At the same time, it is folly to think that ETV is a ‘cure’ for each and every case of hydrocephalus. Each surgeon would like to give his patient a permanent solution with minimum risk and complications, and hence, careful patient selection is the key to maximizing the chance of success and minimizing the complication rate.

Technique and instrumentation

One always needs to remember: Minimally invasive ≠ minor surgery! It should only be undertaken in fully staffed and equipped neurosurgical operating rooms and by surgeons who are prepared to tackle its complications and also proceed to an open operation if necessary. Postoperative neuro-intensive care unit (ICU) is a must.

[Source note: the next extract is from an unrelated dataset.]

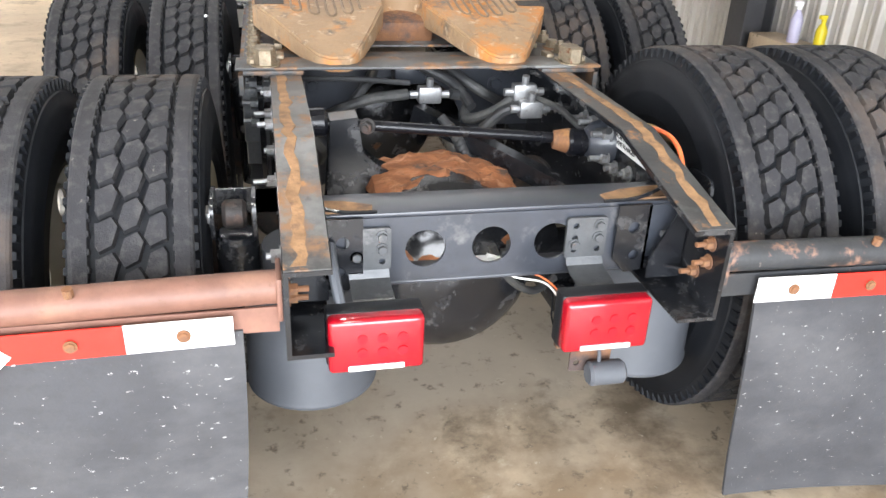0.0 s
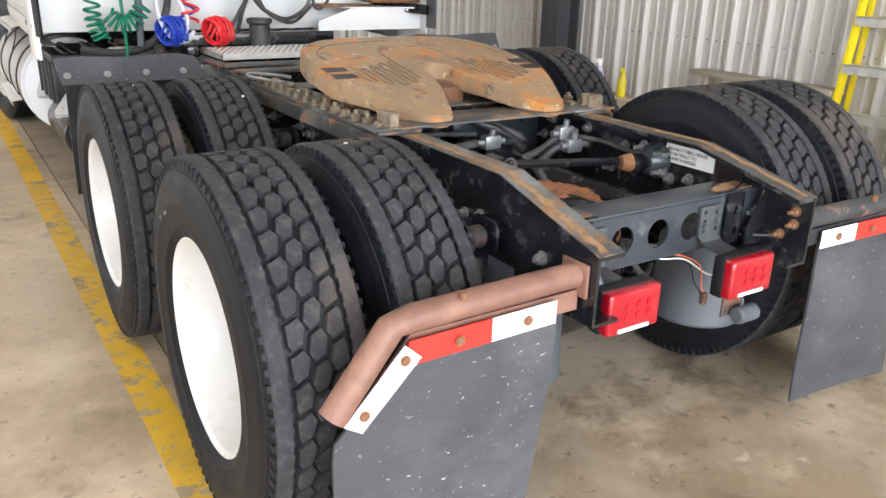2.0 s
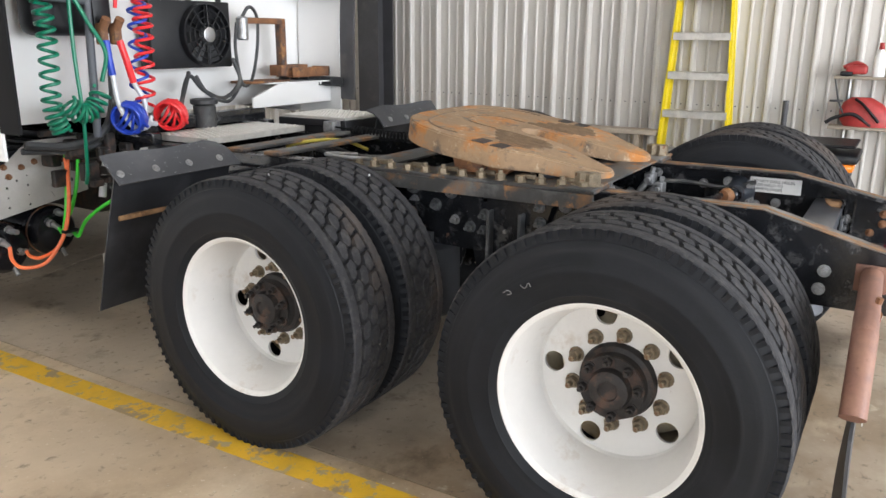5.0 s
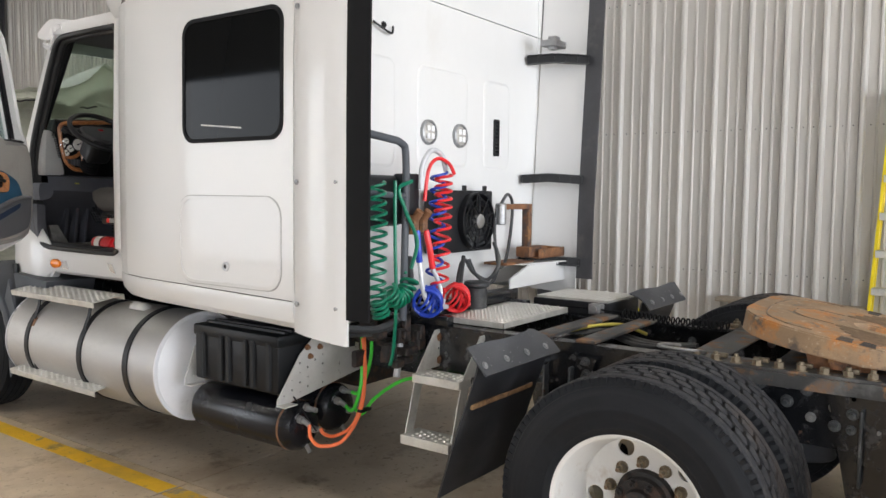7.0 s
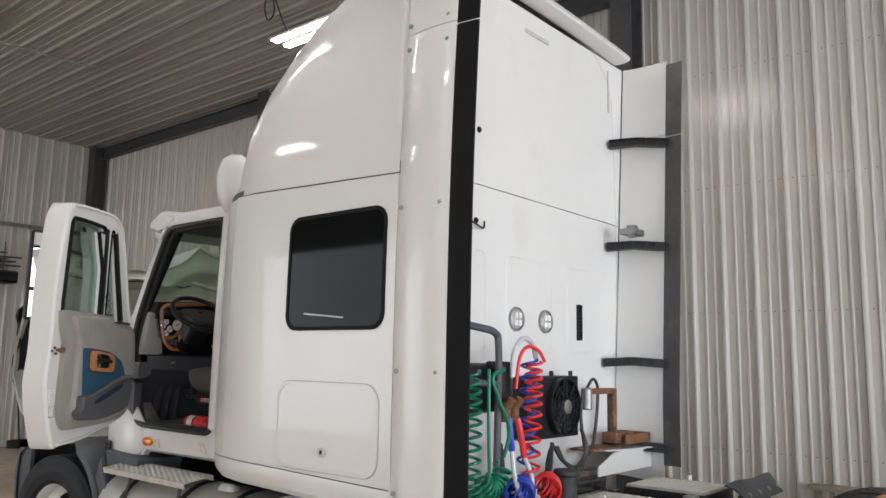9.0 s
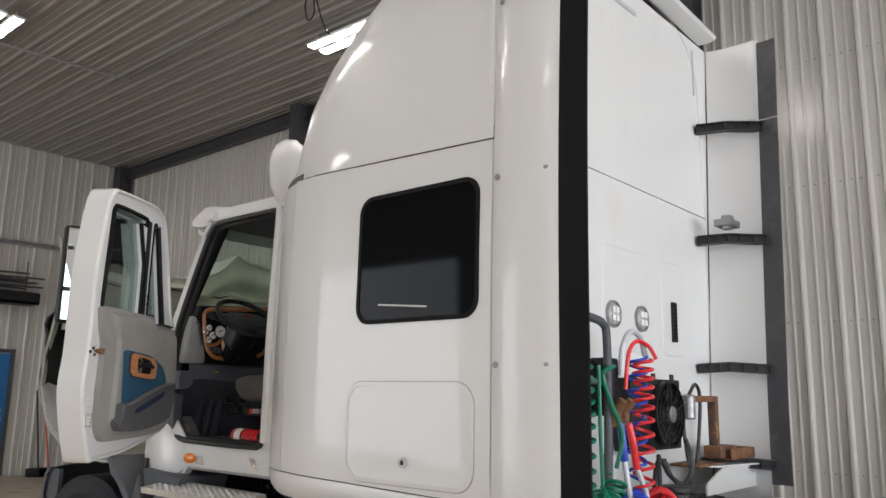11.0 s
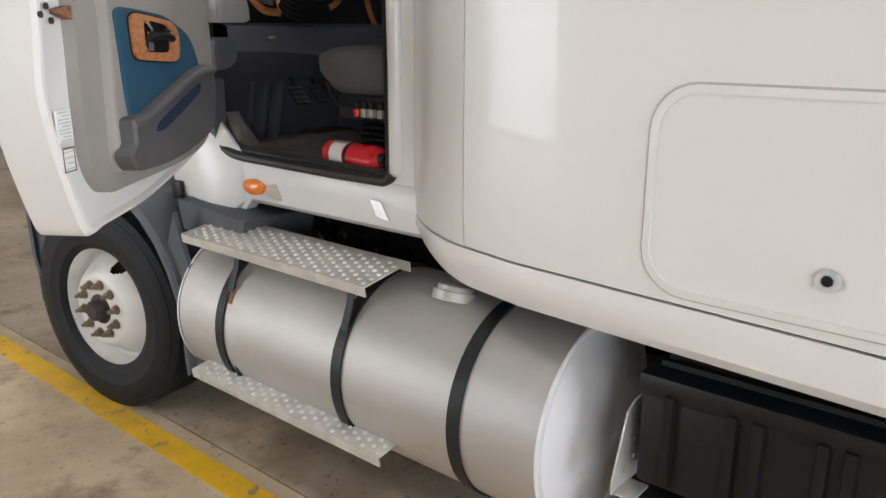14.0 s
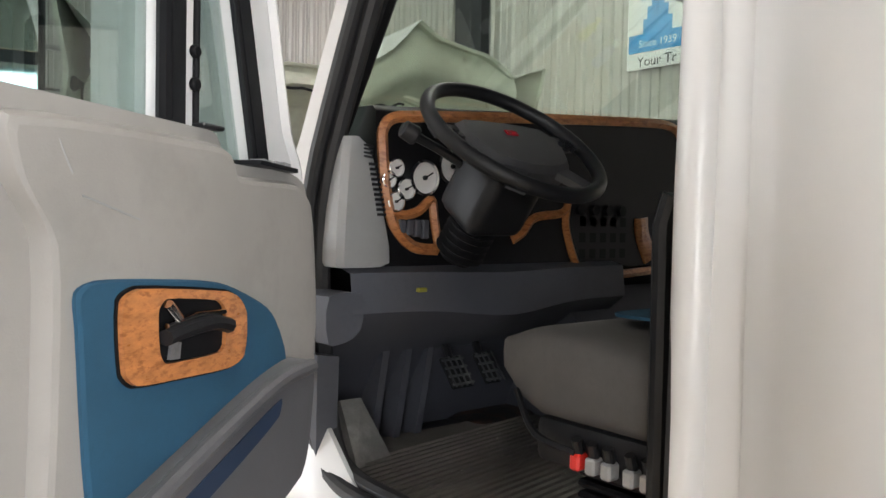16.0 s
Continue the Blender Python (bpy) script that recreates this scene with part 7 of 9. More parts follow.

The principle of surgery is to create an internal fistula (passage) between the ventricular system and the area around base of the brain, called basal subarachnoid spaces so as to drain out the fluid trapped inside the ventricles into the subarachnoid system.

The surgeon should be able to appreciate the variations, abnormalities and distortions due to hydrocephalus/lesions and be able to guide the endoscope properly.

Endoscope gives a very high resolution but mono-ocular two dimensional (2-D) view, which is further ’tilted’ (if 30` camera scope is used). So surgeon needs to very well get used to hand-eye coordination.

Surgical steps are simplified for the reader:

As against in open surgery, in endoscopy, only a tiny hole is made into the skull, through which the endoscope is inserted into the ventricles of the brain, navigated from the lateral ventricle into the smaller third ventricle, advanced to the appropriate location at the floor of the third ventricle, where the fistula or stoma is made with help of special instruments.

Comparison of a binocular, 3D cadaveric specimen (left) with monocular, 2D endoscopic intraoperative view of the floor of third ventricle. The star ‘*’ indicates ideal site for fenestration.

Perforation is then made in the thinned floor of the third ventricle, allowing egress of cerebrospinal fluid (CSF) out of the blocked ventricular system and into the CSF space outside, but at the base of the brain (a normal CSF space).

A fistula or stoma (opening) is thus created and dilated to sufficient size, CSF flow is confirmed by observing to and fro flapping movements of the lips of the stoma.

Once the patency of the stoma is confirmed, scope is withdrawn and incision is closed. Patient is usually observed in ICU overnight.

Over last 15 years, we have performed close to 100 ETV surgeries and our results are comparable to any top neurosurgical centers in the world. With experience, better case selection and small but important modifications in techniques, our results are even better.

Innovations in neurosurgery should ultimately lead to better quality of life in the patient and especially in case of children “level of reassurance and peace of mind” for their parents.